Is a RIO mortgage the same as an equity release mortgage?
No, they are different. A RIO mortgage requires you to make mandatory interest payments monthly. Equity release (like a Lifetime Mortgage) allows the interest to roll up and be added to the loan balance, meaning no monthly payments are typically required, but the debt grows much faster.
How long does the RIO remortgage process take?
The process generally takes similar time to a standard remortgage, typically 6 to 12 weeks from application to completion. However, securing the necessary proof of retirement income and legal checks can sometimes take longer, especially if specific legal documentation regarding future estate planning is required.
What happens if one borrower dies on a RIO mortgage?
If the RIO mortgage is held jointly, the mortgage typically continues for the surviving borrower. The surviving borrower must still meet the ongoing affordability criteria to prove they can continue making the interest payments alone. If they cannot, the terms of the mortgage may require the property to be sold.
Is it harder to get a RIO mortgage now than it was five years ago?

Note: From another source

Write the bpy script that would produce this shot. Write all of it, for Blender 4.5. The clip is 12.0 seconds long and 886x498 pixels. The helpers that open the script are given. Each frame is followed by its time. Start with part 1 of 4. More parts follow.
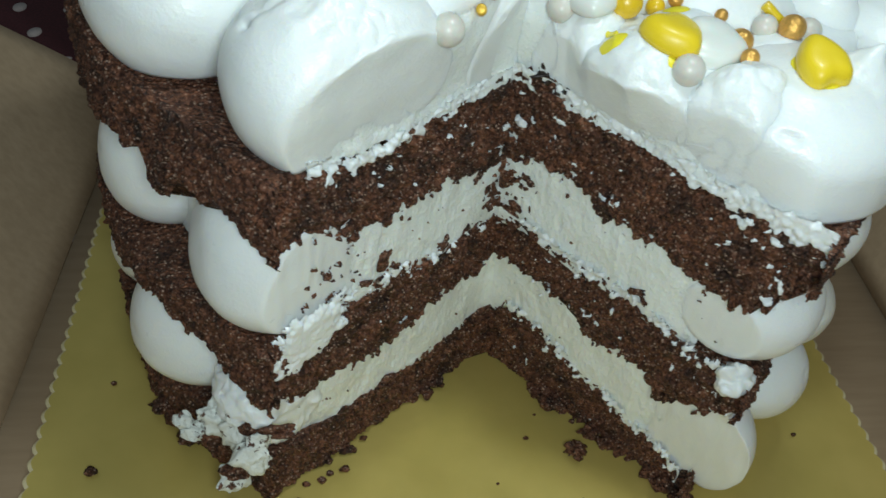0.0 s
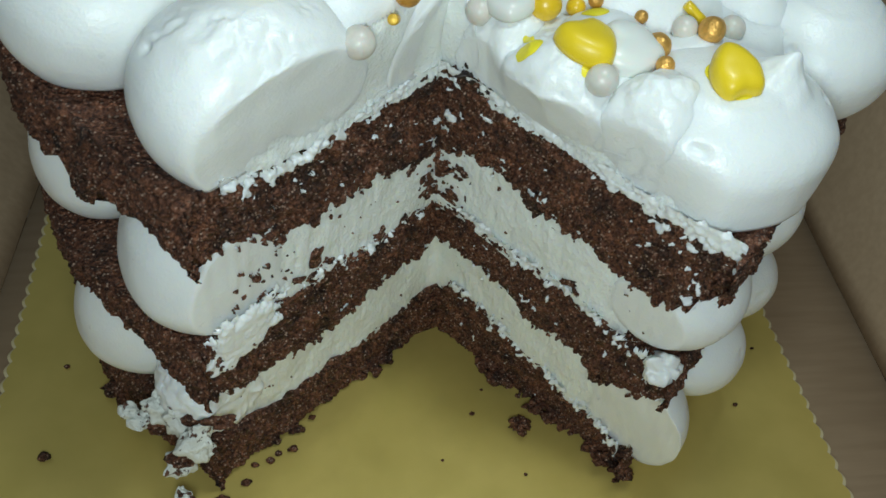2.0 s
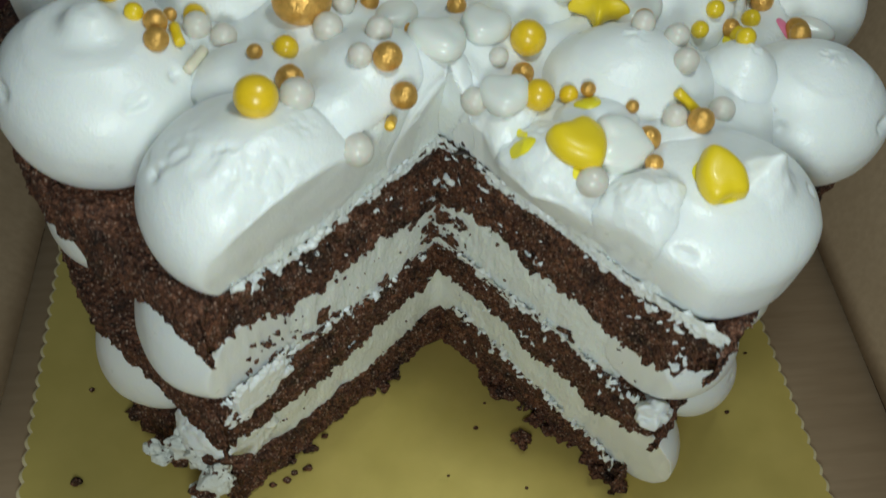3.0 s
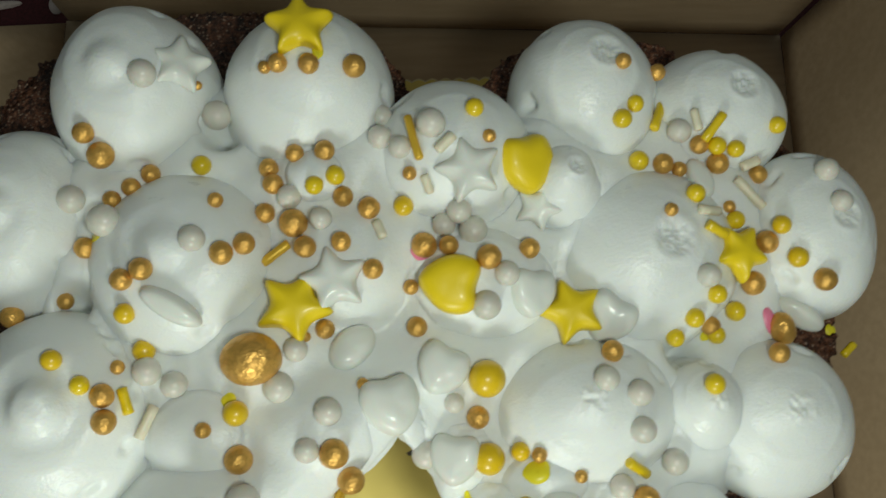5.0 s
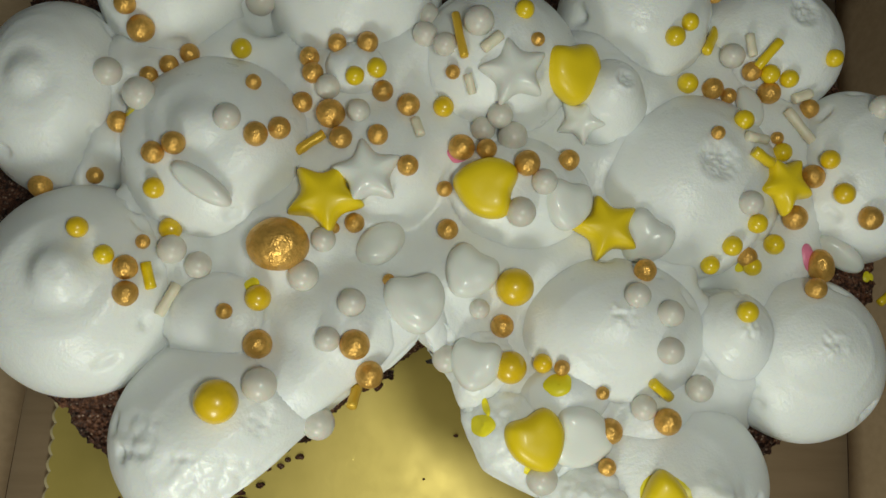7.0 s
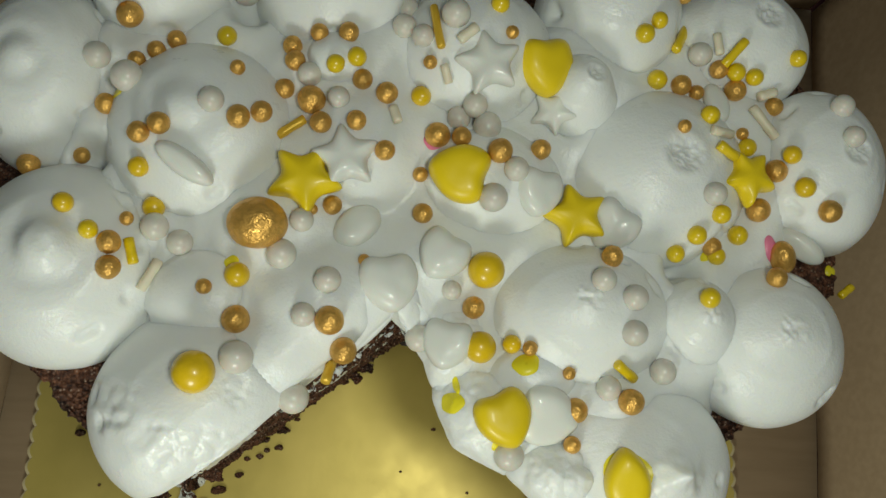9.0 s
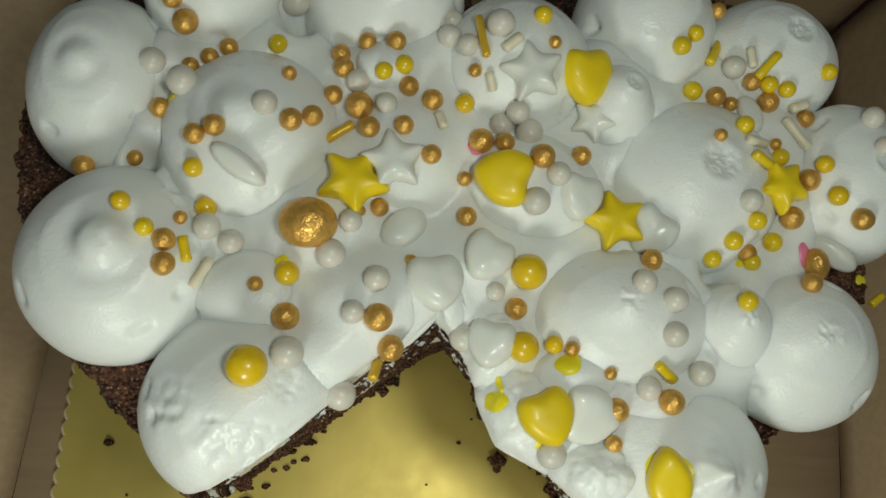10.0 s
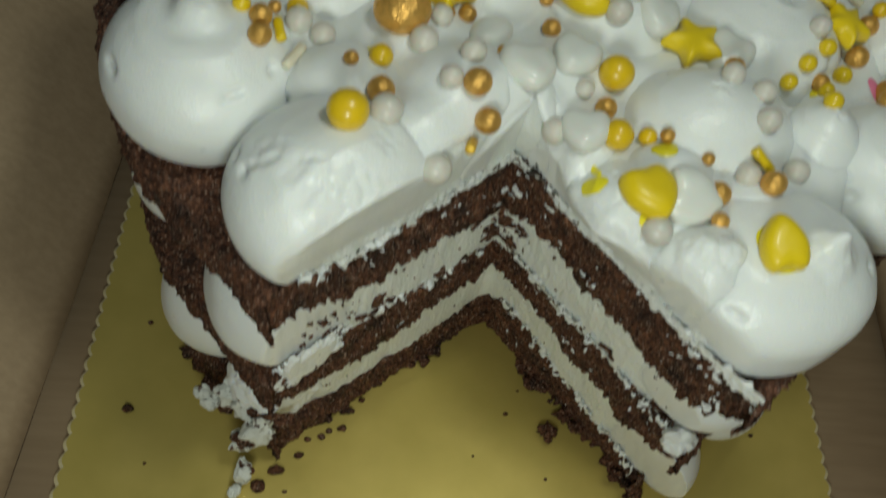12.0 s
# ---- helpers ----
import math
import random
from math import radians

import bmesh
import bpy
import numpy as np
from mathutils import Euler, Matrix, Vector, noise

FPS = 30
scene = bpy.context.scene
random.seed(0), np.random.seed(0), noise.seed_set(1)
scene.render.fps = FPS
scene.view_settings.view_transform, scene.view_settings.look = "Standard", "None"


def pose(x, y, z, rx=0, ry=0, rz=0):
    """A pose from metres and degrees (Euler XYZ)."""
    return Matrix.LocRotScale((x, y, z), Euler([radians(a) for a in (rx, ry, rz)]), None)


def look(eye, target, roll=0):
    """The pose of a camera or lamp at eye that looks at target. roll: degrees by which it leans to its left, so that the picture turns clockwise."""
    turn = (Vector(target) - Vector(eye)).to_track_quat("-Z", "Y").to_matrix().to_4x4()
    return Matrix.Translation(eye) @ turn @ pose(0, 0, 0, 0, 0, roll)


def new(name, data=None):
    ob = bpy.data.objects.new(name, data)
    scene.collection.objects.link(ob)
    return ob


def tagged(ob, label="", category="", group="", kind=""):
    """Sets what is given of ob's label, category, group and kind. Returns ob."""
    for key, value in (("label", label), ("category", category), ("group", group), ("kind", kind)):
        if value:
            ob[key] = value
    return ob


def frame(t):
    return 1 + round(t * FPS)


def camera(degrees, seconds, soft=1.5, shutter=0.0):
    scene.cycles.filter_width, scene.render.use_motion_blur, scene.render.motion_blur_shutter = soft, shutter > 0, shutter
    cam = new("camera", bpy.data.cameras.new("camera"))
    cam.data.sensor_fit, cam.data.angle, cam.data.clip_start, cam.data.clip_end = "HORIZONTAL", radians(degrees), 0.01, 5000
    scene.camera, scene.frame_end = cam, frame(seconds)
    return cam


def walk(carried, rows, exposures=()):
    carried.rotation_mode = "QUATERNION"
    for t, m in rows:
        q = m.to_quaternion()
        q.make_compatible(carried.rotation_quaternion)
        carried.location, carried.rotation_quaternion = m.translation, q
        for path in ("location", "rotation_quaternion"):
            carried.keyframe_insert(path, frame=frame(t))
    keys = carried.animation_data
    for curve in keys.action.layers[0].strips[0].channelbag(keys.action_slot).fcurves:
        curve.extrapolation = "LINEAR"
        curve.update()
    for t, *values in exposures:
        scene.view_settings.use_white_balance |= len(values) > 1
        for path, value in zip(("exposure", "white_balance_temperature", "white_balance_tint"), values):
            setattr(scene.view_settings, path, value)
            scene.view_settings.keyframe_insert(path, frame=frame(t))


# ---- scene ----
cam = camera(53.84, 12.0, shutter=0.6)
PATH = [
    (0, (-0.04174, -0.17869, 0.19731), (0.00192, 0.04214, -0.00100), 7.30),
    (0.5, (-0.03691, -0.18098, 0.20067), (0.00650, 0.03894, 0.00130), 7.11),
    (1, (-0.03511, -0.17989, 0.20652), (0.00865, 0.03630, 0.00317), 7.02),
    (1.5, (-0.02961, -0.17410, 0.20866), (0.01407, 0.03614, -0.00084), 7.10),
    (2, (-0.02698, -0.17035, 0.21122), (0.01692, 0.03210, -0.00577), 7.25),
    (2.5, (-0.02350, -0.15965, 0.22314), (0.01818, 0.03129, -0.00447), 6.84),
    (2.7, (-0.02508, -0.15653, 0.23101), (0.01571, 0.02850, -0.00159), 6.73),
    (4.3, (-0.01406, -0.07955, 0.28178), (0.01256, 0.03794, 0.00703), 6.78),
    (4.5, (-0.01281, -0.06580, 0.29217), (0.01184, 0.03231, 0.00974), 9.04),
    (5, (-0.00074, -0.02978, 0.29880), (0.01951, 0.04585, 0.00920), 11.97),
    (5.5, (0.00425, -0.02825, 0.30705), (0.02131, 0.04653, 0.01702), 11.25),
    (6, (-0.00286, -0.03741, 0.29513), (0.01332, 0.03380, 0.00416), 12.61),
    (6.5, (-0.00640, -0.03932, 0.29531), (0.00796, 0.02503, 0.00265), 13.61),
    (7, (-0.00349, -0.04270, 0.29162), (0.01035, 0.02468, -0.00039), 13.39),
    (7.2, (-0.00492, -0.04326, 0.29272), (0.00967, 0.02382, 0.00068), 14.21),
    (9, (-0.00021, -0.05064, 0.29603), (0.01659, 0.02269, 0.00562), 15.68),
    (9.5, (-0.00258, -0.05259, 0.29881), (0.01123, 0.02339, 0.00892), 13.40),
    (10, (-0.00905, -0.05844, 0.29769), (0.00705, 0.02619, 0.01033), 14.11),
    (10.5, (-0.01577, -0.07334, 0.29261), (0.00407, 0.02773, 0.01084), 14.63),
    (11, (-0.02173, -0.09548, 0.28583), (0.00018, 0.03284, 0.01555), 13.27),
    (11.5, (-0.02711, -0.11424, 0.27399), (-0.00412, 0.03209, 0.01311), 12.28),
    (12, (-0.02848, -0.13867, 0.25577), (-0.00513, 0.01980, 0.00212), 11.56),
]
EXPOSURES = [(0.0, -0.04, 5500, 7), (1.5, -0.13, 5500, 7), (2.5, -0.24, 5550, 7), (4.3, -0.53, 6350, 7), (5.0, -0.23, 6250, 6), (5.5, -0.14, 6200, 6), (6.5, -0.41, 6500, 10), (7.2, -0.48, 6500, 9), (9.5, -0.49, 6500, 8), (10.5, -0.45, 6500, 7), (11.3, -0.55, 6350, 6), (12.0, -0.63, 6250, 6)]
walk(cam, [(t, look(eye, target, roll)) for t, eye, target, roll in PATH], EXPOSURES)

# ---- light: two fixed lamps stand in for the one moving phone torch over the cake, at the low and the high end of its way, and the dim room ----
world = bpy.data.worlds.new("room")
scene.world = world
world.use_nodes = True
world.node_tree.nodes["Background"].inputs["Color"].default_value = (0.90, 1.0, 0.92, 1)
world.node_tree.nodes["Background"].inputs["Strength"].default_value = 0.13
# both shine at once; the low one is added to brighten the cut faces
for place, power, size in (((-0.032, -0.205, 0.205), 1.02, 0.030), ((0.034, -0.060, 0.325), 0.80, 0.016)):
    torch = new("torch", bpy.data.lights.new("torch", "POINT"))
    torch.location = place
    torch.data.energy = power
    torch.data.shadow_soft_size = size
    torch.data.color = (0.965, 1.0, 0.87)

# ---- materials ----
def material(name):
    m = bpy.data.materials.new(name)
    m.use_nodes = True
    nt = m.node_tree
    return m, nt, nt.nodes["Principled BSDF"]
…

Lending criteria fluctuate based on the economic environment and regulation. While RIO products have matured, lenders have become stricter regarding the affordability stress testing applied to retirement incomes to ensure long-term sustainability, especially amidst rising inflation and interest rates.
Conclusion
Switching your Retirement Interest Only mortgage to another lender is a feasible and potentially financially beneficial strategy if you are looking to secure a lower interest rate or better terms. However, success hinges entirely on your ability to satisfy the new lender’s current and long-term affordability requirements based on your specific retirement income. Due to the complex nature of retirement lending, consulting an independent financial adviser or specialist mortgage broker is highly recommended before starting the switching process.